[Start of Entries shown]

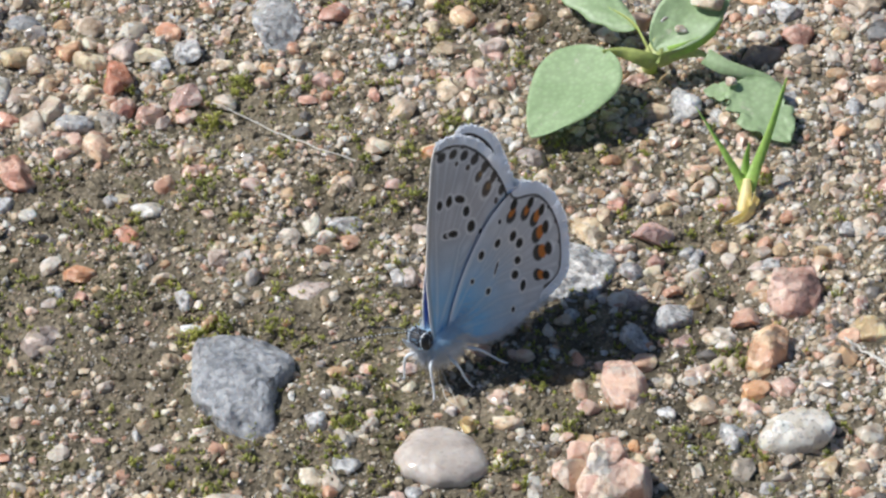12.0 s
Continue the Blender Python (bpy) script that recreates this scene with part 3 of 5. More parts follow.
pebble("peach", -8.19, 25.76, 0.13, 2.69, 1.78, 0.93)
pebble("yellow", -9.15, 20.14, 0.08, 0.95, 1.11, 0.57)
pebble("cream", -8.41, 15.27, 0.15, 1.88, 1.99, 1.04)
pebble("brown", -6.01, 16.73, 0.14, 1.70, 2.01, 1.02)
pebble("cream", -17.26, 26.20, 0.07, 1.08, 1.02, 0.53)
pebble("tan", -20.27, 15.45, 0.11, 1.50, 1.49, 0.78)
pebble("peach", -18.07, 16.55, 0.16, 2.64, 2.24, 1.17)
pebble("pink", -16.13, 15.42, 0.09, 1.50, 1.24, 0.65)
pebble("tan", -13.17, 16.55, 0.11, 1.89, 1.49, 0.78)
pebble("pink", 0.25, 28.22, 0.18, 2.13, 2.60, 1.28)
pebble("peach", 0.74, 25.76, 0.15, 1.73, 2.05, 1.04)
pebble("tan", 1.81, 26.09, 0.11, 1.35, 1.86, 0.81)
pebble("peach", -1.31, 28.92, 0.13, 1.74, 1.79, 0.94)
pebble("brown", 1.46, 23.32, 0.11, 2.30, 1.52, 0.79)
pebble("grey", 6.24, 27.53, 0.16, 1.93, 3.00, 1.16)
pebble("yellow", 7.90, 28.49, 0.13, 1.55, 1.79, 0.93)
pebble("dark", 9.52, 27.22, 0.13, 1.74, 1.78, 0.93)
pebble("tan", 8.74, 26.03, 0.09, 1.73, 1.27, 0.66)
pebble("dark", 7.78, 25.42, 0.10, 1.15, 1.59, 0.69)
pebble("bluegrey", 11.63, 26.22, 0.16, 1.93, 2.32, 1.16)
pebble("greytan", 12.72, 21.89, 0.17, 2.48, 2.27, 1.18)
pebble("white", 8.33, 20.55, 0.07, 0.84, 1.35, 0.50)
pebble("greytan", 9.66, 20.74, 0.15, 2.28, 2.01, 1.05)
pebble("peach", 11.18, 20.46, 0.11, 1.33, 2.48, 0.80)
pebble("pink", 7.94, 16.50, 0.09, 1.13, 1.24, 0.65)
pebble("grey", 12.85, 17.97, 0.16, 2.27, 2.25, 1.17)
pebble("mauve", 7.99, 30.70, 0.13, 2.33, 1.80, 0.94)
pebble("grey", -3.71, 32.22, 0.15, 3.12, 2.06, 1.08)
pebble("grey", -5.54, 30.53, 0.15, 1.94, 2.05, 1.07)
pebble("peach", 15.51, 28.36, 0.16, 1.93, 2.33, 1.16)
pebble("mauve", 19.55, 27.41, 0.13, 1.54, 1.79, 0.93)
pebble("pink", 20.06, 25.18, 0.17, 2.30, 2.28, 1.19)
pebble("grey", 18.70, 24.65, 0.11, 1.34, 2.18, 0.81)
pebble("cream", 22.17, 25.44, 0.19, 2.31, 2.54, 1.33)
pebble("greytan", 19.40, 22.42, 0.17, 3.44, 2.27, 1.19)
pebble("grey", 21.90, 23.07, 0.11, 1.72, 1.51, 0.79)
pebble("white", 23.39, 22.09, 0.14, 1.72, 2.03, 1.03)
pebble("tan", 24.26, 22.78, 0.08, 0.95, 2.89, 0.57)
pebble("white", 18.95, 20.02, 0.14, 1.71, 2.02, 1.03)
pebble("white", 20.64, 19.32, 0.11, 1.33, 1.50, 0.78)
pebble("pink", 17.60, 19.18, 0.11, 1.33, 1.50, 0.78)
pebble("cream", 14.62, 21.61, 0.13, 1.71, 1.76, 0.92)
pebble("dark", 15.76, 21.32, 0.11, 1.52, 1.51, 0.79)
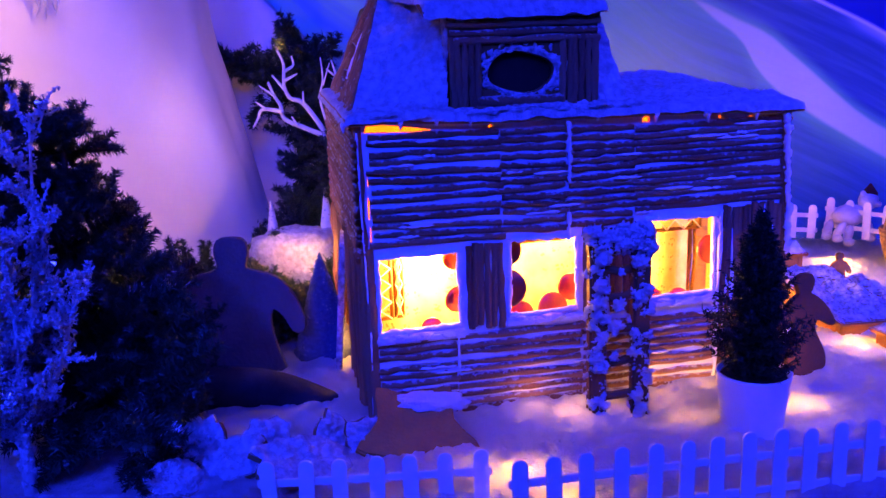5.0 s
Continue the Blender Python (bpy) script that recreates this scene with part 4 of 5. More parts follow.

[End of Entries shown]

== Goal ==
Extract all lines from the data in which "More" is found.

== Output for this exercise ==
Continue the Blender Python (bpy) script that recreates this scene with part 3 of 5. More parts follow.
Continue the Blender Python (bpy) script that recreates this scene with part 4 of 5. More parts follow.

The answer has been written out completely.